NORA-1.5:基於世界模型與行動偏好獎勵訓練的視覺-語言-行動模型
NORA-1.5: A Vision-Language-Action Model Trained using World Model- and Action-based Preference Rewards
November 18, 2025
作者: Chia-Yu Hung, Navonil Majumder, Haoyuan Deng, Liu Renhang, Yankang Ang, Amir Zadeh, Chuan Li, Dorien Herremans, Ziwei Wang, Soujanya Poria
cs.AI
摘要
視覺-語言-動作(VLA)模型近期在多種具身任務中展現出優異性能,但其可靠性和泛化能力仍有不足,尤其在跨具身系統或真實環境部署時更為明顯。本研究基於預訓練的NORA骨幹模型,通過引入基於流匹配的動作專家模塊,構建了NORA-1.5模型。僅此架構增強就帶來了顯著的性能提升,使NORA-1.5在仿真與真實場景基準測試中均超越NORA及多個前沿VLA模型。為進一步提升魯棒性與任務成功率,我們開發了一套用於後訓練VLA策略的獎勵模型。該獎勵機制融合了:(i)動作條件世界模型(WM),用於評估生成動作是否導向目標;(ii)偏離真實值啟發式規則,用於區分優劣動作。利用這些獎勵信號,我們構建偏好數據集,並通過直接偏好優化(DPO)使NORA-1.5適應目標具身系統。大量實驗表明,獎勵驅動的後訓練能持續提升仿真與真實機器人場景的性能,驗證了通過簡潔有效的獎勵模型可顯著增強VLA模型可靠性。我們的研究成果凸顯了NORA-1.5與獎勵引導後訓練相結合,是構建適用於真實場景的可靠具身智能體的有效路徑。
English
Vision--language--action (VLA) models have recently shown promising performance on a variety of embodied tasks, yet they still fall short in reliability and generalization, especially when deployed across different embodiments or real-world environments. In this work, we introduce NORA-1.5, a VLA model built from the pre-trained NORA backbone by adding to it a flow-matching-based action expert.

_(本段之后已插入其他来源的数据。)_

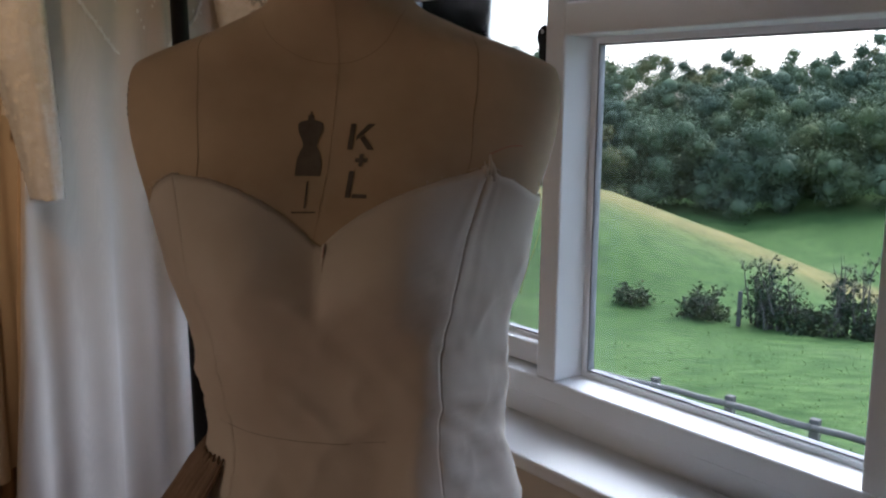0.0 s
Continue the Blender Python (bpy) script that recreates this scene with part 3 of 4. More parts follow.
def bodice_point(a, v):
    """a round the body, v from hem 0 to neckline 1."""
    s = math.sin(a)
    p0 = form_point(a, 1.25)
    top = lerp_table(NECKLINE, (UNTURN @ p0).x)[0] if s < 0.15 else 1.235
    z = 0.80 + (top - 0.80) * v
    held = min(1, (1 - v) / 0.16)
    p = form_point(a, z, 0.0005 + 0.0026 * held)
    n = Vector((p.x - 0.004, p.y - 0.03, 0)).normalized()
    # cloth bridges between the cups and hangs off below them
    bridge = held * 0.020 * math.exp(-((p.x - 0.004) / 0.060) ** 2) * math.exp(-((z - 1.16) / 0.055) ** 2)
    p += Vector((0, -bridge, 0)) if s < 0 else Vector((0, 0, 0))
    drop = math.exp(-((z - 1.06) / 0.06) ** 2)
    p += n * 0.012 * drop * (0.8 + 0.2 * noise.noise((a * 1.7, z * 9, 2.0)))
    # loose flap of the side panel towards the window
    side = math.exp(-((a - math.radians(2)) / 0.5) ** 2)
    p += n * side * (0.034 * math.exp(-((z - 0.97) / 0.11) ** 2) + 0.012 * math.exp(-((z - 1.15) / 0.09) ** 2))
    # creases
    w = noise.noise((p.x * 18 + z * 9, p.y * 18, z * 13)) * 0.0022 + noise.noise((p.x * 50 + z * 25, p.y * 50 + z * 20, z * 18)) * 0.0010
    w += 0.0018 * side * math.sin(z * 55 + a * 9 + 3 * noise.noise((z * 20, a * 3, 1)))
    low = min(1, max(0, (1.24 - z) / 0.08))
    ridge = 1 - abs(noise.noise((p.x * 9 + z * 16, p.y * 12, z * 9 - p.x * 5)))
    ridge2 = 1 - abs(noise.noise((p.x * 16 - z * 12, p.y * 14, z * 20 + 7)))
    w += low * (0.0026 * ridge ** 9 + 0.0020 * ridge2 ** 9)
    diag = abs(((p.x * 1.0 + z * 0.8) * 9) % 1 - 0.5)
    w += 0.0022 * max(0, 0.12 - diag) / 0.12 * drop
    # standing fold that swings forward towards the waist
    ac = D(-51 - 11 * min(1, max(0, (1.20 - z) / 0.25)))
    amp = 0.020 * min(1, max(0, (1.22 - z) / 0.24)) ** 1.2
    p += n * amp * math.exp(-((a - ac) / (0.14 if a < ac else 0.5)) ** 2)
    w = max(w, -0.0012)
    fade = min(1, (1 - v) / 0.14) ** 1.4
    # gathers that fan out under the standing corner
    away = max(0.0, 1 - v)
    fan = math.exp(-((a - D(-50)) / (0.07 + 0.5 * away)) ** 2) * math.exp(-away / 0.13) * min(1, away / 0.02)
    gather = 0.0017 * fan * math.sin((a - D(-50)) / (0.05 + 0.25 * away) * 5.0 + 0.7)
    return p + n * (w * fade + gather)


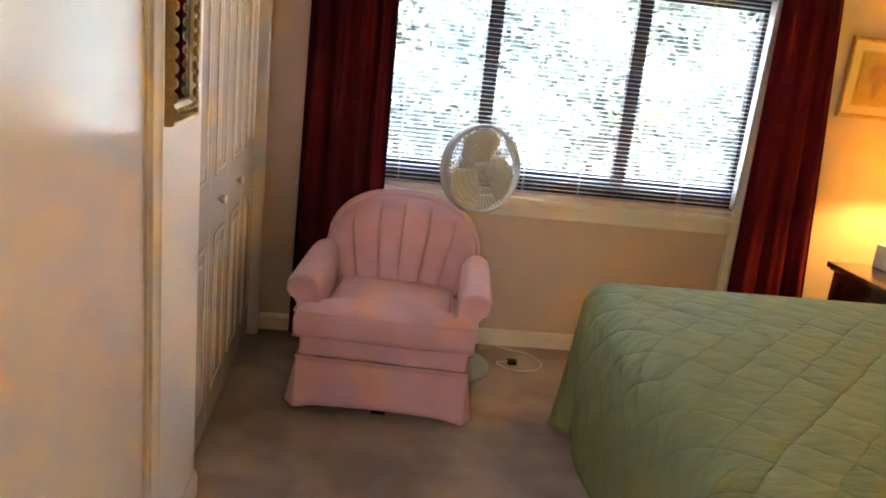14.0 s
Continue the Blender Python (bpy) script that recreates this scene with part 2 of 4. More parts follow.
BURGUNDY_CURTAIN = material("burgundy_curtain", (0.092, 0.008, 0.014), 0.9, vary=0.25, scale=6, fine=500, bump=0.25, dist=0.001, spec=0.05)
BURGUNDY = material("burgundy_cushion_cloth", (0.17, 0.006, 0.010), 0.8, vary=0.15, scale=9, fine=600, bump=0.3, dist=0.001, spec=0.08)
LINING = material("white_curtain_lining", (0.75, 0.74, 0.74), 0.8, vary=0.05, scale=6, fine=500, bump=0.2, dist=0.001)
QUILT = quilt_material("green_quilt", (0.225, 0.268, 0.12))
SHAM = material("green_sham_cotton", (0.235, 0.27, 0.12), 0.7, vary=0.1, scale=7, fine=420, bump=0.3, dist=0.001, spec=0.2)
MINT = material("pale_green_cloth", (0.33, 0.43, 0.29), 0.7, vary=0.1, scale=9, fine=500, bump=0.3, dist=0.001, spec=0.2)
PEACH = material("peach_mattress_cloth", (0.68, 0.48, 0.36), 0.8, vary=0.06)
MAHOGANY = wood_material("mahogany", (0.045, 0.011, 0.007), (0.115, 0.030, 0.015), 0.5, (3, 3, 0.4), 0.05)
DARK_WOOD = wood_material("dark_wood", (0.02, 0.008, 0.005), (0.06, 0.022, 0.012), 0.25, (1, 6, 6), 0.5)
DRESSER_TOP = material("dull_dresser_top", (0.27, 0.215, 0.165), 0.35, vary=0.08, scale=4, fine=90, bump=0.05, coat=0.3)
BRONZE = material("antique_bronze", (0.17, 0.115, 0.06), 0.38, metal=0.85, vary=0.3, scale=12, fine=90, bump=0.15, dist=0.001)
BRASS = material("polished_brass", (0.80, 0.52, 0.16), 0.16, metal=1.0, vary=0.1, scale=14, fine=80, bump=0.04, dist=0.0005)
GOLD = material("gilt_frame", (0.62, 0.42, 0.15), 0.32, metal=0.8, vary=0.25, scale=30, fine=160, bump=0.5, dist=0.002)
OLD_GOLD = material("antique_gilt", (0.36, 0.24, 0.09), 0.45, metal=0.7, vary=0.35, scale=40, fine=160, bump=0.6, dist=0.002)
SILVER_GILT = material("champagne_frame", (0.20, 0.165, 0.115), 0.42, metal=0.8, vary=0.2, scale=20, fine=160, bump=0.3, dist=0.001)
BROWN_FRAME = material("brown_frame", (0.10, 0.055, 0.028), 0.35, vary=0.3, scale=20, fine=120, bump=0.3, dist=0.001, coat=0.2)
BLACK_FRAME = material("dark_carved_frame", (0.030, 0.016, 0.012), 0.35, vary=0.4, scale=40, fine=160, bump=0.5, dist=0.002, coat=0.2)
MAT_BOARD = material("mat_board", (0.78, 0.72, 0.62), 0.8, vary=0.03)
CREAM_MAT = material("cream_mat_board", (0.72, 0.58, 0.34), 0.8, vary=0.03)
ALUMINIUM = material("dark_bronze_aluminium", (0.022, 0.02, 0.02), 0.4, metal=0.3, vary=0.15)
SLAT = material("grey_blind_slat", (0.62, 0.63, 0.66), 0.35, metal=0.0, vary=0.12)
TV_PLASTIC = material("dark_grey_plastic", (0.024, 0.029, 0.029), 0.42, vary=0.1, scale=4, fine=500, bump=0.2, dist=0.0006)
VENT = material("vent_slot_brown", (0.05, 0.034, 0.022), 0.5, vary=0.1)
CABLE = material("grey_cable_sheath", (0.22, 0.22, 0.22), 0.35, vary=0.05)
CHROME = material("bright_screw", (0.7, 0.7, 0.7), 0.2, metal=1.0, vary=0.05)
TV_BLACK = material("black_plastic", (0.007, 0.007, 0.008), 0.45, vary=0.15, scale=4, fine=500, bump=0.2, dist=0.0006, spec=0.25)
FAN_PLASTIC = material("pale_grey_plastic", (0.42, 0.43, 0.40), 0.4, vary=0.06, fine=300, bump=0.05)
FAN_BLADE = material("grey_fan_blade", (0.60, 0.58, 0.52), 0.4, vary=0.06, fine=300, bump=0.05)
FAN_BASE = material("pale_teal_plastic", (0.30, 0.40, 0.38), 0.4, vary=0.06, fine=300, bump=0.05)
ROD_PAINT = material("tan_rod_enamel", (0.30, 0.22, 0.14), 0.45, vary=0.12)
WHITE_PLASTIC = material("white_plastic", (0.7, 0.68, 0.64), 0.4, vary=0.05)
PAPER = material("tissue_paper", (0.85, 0.83, 0.80), 0.9, vary=0.03, fine=300)
TISSUE_BOX = material("pink_striped_card", (0.80, 0.68, 0.60), 0.6, vary=0.12, scale=5, stretch=(1, 1, 14))
SHADE = shade_material()
CLEAR = glass_material("window_glass")
MIRROR = material("mirror_silver", (0.8, 0.82, 0.82), 0.03, metal=1.0, vary=0.02, bump=0.0)
SCREEN_GLASS = material("dark_tube_glass", (0.01, 0.012, 0.012), 0.06, vary=0.1, bump=0.0, coat=0.6)
BARK = material("tree_bark", (0.11, 0.085, 0.065), 0.9, vary=0.4, scale=6, fine=40, bump=0.8, dist=0.02)
LEAF = leaf_material("sunlit_leaves", (0.085, 0.12, 0.09))
LEAF_B = leaf_material("blue_green_leaves", (0.08, 0.12, 0.105))
GRASS = material("shaded_lawn", (0.075, 0.085, 0.045), 0.9, vary=0.4, scale=0.6, fine=12, bump=0.6, dist=0.05)
PLASTER = material("outside_siding", (0.45, 0.42, 0.38), 0.7, vary=0.08)
LABEL = material("paper_label", (0.72, 0.72, 0.70), 0.6, vary=0.04)
INK = material("label_ink", (0.12, 0.12, 0.12), 0.7, vary=0.05)


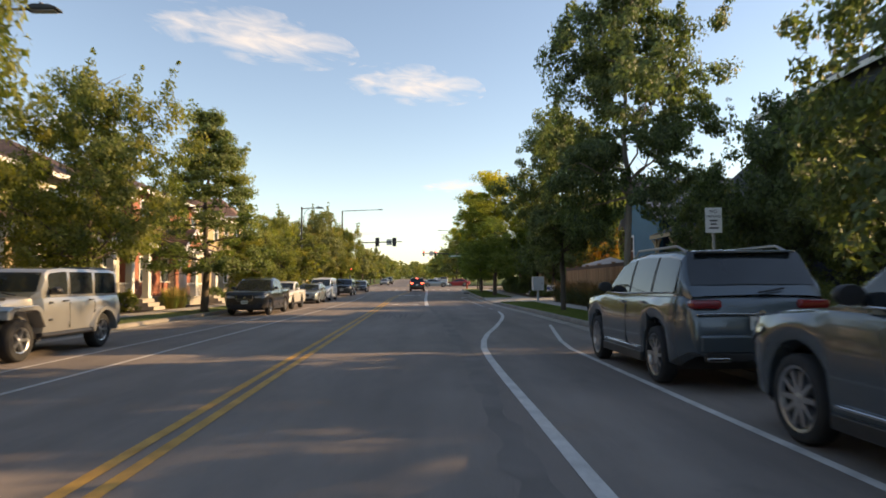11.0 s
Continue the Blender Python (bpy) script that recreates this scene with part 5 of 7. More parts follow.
    if kind in ("pickup", "old_pickup"):
        ye = fr[-1][0] - 0.06
        part("bed_liner", G().box(-hw * 0.80, hw * 0.80, -L / 2 + 0.10, ye, 1.0, prof(k["top"], -1.8) + 0.024), BLACK, ob, "black open load bed")
        for s in (-1, 1):
            part("bed_rail", G().box(s * hw * 0.80, s * hw * 0.95, -L / 2 + 0.04, ye, 1.1, prof(k["top"], -1.8) + 0.03), paint, ob, bevel=0.015)
    if kind == "mini":
        for c in (yf, yr):
            for s in (-1, 1):
                g = G()
                for i in range(13):
                    a = math.pi * i / 12
                    for q in (r + 0.07, r + 0.12):
                        g.v.append((s * (hw + 0.004), c + math.cos(a) * q, r + math.sin(a) * q))
                g.f = [(2 * i, 2 * i + 1, 2 * i + 3, 2 * i + 2) for i in range(12)]
                part("arch_trim", g, BLACK, ob, "black wheel arch trim")
    if lit:
        part("high_brake_lamp", G().box(-0.16, 0.16, fr[-2][0] - 0.13, fr[-2][0] - 0.09, fr[-2][1] - 0.035, fr[-2][1] - 0.008), TAIL_ON, ob, "lit high brake lamp")
    if bright:
        part("tailgate_strip", G().box(-tw * 0.98, tw * 0.98, -L / 2 - 0.02, -L / 2 + 0.02, zt - 0.19, zt - 0.165), CHROME, ob, "bright tailgate strip", bevel=0.006)
        for s in (-1, 1):
            part("exhaust_trim", G().box(s * tw * 0.5, s * tw * 0.84, -L / 2 - 0.036, -L / 2 + 0.03, gc + 0.14, gc + 0.19), CHROME, ob, "bright exhaust trim", bevel=0.01)
    if kind == "minivan":
        part("plate_recess", G().box(-0.30, 0.30, -L / 2 - 0.030, -L / 2 - 0.01, zp - 0.05, zp + 0.20), STEEL_GREY, ob, "grey plate recess", bevel=0.01)
        part("tailgate_bar", G().box(-0.42, 0.42, -L / 2 - 0.04, -L / 2 - 0.005, zp + 0.21, zp + 0.245), CHROME, ob, "bright tailgate bar", bevel=0.008)
    if kind in ("minivan", "suv", "wagon"):
        part("rear_wiper", G().tube([(0.0, -L / 2 + 0.06, zt + 0.07), (0.34, -L / 2 + 0.10, zt + 0.12)], 0.012, 5), BLACK, ob)
        part("roof_spoiler", G().box(-wr * 0.86, wr * 0.86, fr[-2][0] - 0.10, fr[-2][0] + 0.16, fr[-2][1] - 0.005, fr[-2][1] + 0.028), paint, ob, bevel=0.012)
    return ob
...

This architectural enhancement alone yields substantial performance gains, enabling NORA-1.5 to outperform NORA and several state-of-the-art VLA models across both simulated and real-world benchmarks. To further improve robustness and task success, we develop a set of reward models for post-training VLA policies. Our rewards combine (i) an action-conditioned world model (WM) that evaluates whether generated actions lead toward the desired goal, and (ii) a deviation-from-ground-truth heuristic that distinguishes good actions from poor ones. Using these reward signals, we construct preference datasets and adapt NORA-1.5 to target embodiments through direct preference optimization (DPO). Extensive evaluations show that reward-driven post-training consistently improves performance in both simulation and real-robot settings, demonstrating significant VLA model-reliability gains through simple yet effective reward models. Our findings highlight NORA-1.5 and reward-guided post-training as a viable path toward more dependable embodied agents suitable for real-world deployment.